Where the data below has the string "with", return the whole line.

----

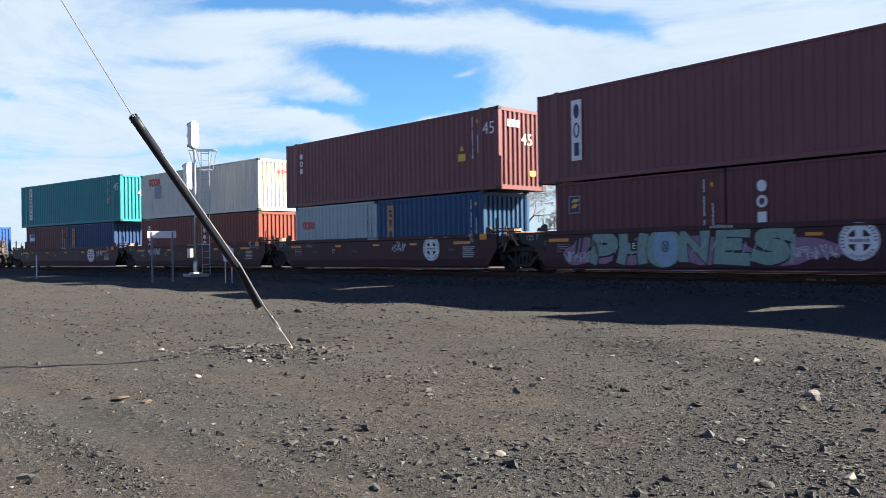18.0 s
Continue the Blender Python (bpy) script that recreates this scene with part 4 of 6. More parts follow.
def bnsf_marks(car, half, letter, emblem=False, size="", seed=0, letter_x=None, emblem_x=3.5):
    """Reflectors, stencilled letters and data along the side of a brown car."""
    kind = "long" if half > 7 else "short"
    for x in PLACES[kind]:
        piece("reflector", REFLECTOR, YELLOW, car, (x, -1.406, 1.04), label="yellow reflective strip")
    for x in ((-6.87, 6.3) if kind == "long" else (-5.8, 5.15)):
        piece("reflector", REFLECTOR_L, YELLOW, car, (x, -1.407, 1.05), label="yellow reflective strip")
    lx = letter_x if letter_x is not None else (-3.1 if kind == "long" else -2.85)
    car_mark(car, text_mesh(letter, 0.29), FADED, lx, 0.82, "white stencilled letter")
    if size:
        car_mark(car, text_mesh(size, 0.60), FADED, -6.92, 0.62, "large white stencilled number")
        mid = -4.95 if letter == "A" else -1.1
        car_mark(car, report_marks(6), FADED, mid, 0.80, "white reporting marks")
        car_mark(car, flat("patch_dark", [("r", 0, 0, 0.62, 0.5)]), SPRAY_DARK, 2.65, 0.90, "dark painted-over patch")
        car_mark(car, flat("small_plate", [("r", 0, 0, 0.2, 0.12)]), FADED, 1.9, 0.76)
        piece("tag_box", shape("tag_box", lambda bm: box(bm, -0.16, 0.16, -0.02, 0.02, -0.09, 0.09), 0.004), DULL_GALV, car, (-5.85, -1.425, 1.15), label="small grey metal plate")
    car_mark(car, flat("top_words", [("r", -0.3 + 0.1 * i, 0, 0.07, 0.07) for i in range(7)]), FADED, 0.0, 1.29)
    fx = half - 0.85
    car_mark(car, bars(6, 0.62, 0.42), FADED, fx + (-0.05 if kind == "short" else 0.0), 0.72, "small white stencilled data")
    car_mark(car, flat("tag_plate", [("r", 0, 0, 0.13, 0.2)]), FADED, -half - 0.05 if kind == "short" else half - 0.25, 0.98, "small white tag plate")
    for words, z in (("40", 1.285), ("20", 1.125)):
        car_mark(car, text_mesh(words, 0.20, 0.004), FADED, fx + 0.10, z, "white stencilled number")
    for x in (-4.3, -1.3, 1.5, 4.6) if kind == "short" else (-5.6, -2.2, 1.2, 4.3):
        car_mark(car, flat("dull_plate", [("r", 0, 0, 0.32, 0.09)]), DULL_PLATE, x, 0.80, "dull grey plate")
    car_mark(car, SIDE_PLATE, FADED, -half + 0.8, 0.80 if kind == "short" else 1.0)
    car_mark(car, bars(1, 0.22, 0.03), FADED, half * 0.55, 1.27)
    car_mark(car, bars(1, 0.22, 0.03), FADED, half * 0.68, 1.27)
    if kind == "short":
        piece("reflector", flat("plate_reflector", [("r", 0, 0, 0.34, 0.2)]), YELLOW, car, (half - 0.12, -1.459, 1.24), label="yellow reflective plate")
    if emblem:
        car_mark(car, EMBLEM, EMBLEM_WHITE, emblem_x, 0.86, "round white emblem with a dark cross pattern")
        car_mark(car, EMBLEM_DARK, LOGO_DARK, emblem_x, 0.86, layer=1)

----

== Answer to this problem ==
Continue the Blender Python (bpy) script that recreates this scene with part 4 of 6. More parts follow.
        car_mark(car, EMBLEM, EMBLEM_WHITE, emblem_x, 0.86, "round white emblem with a dark cross pattern")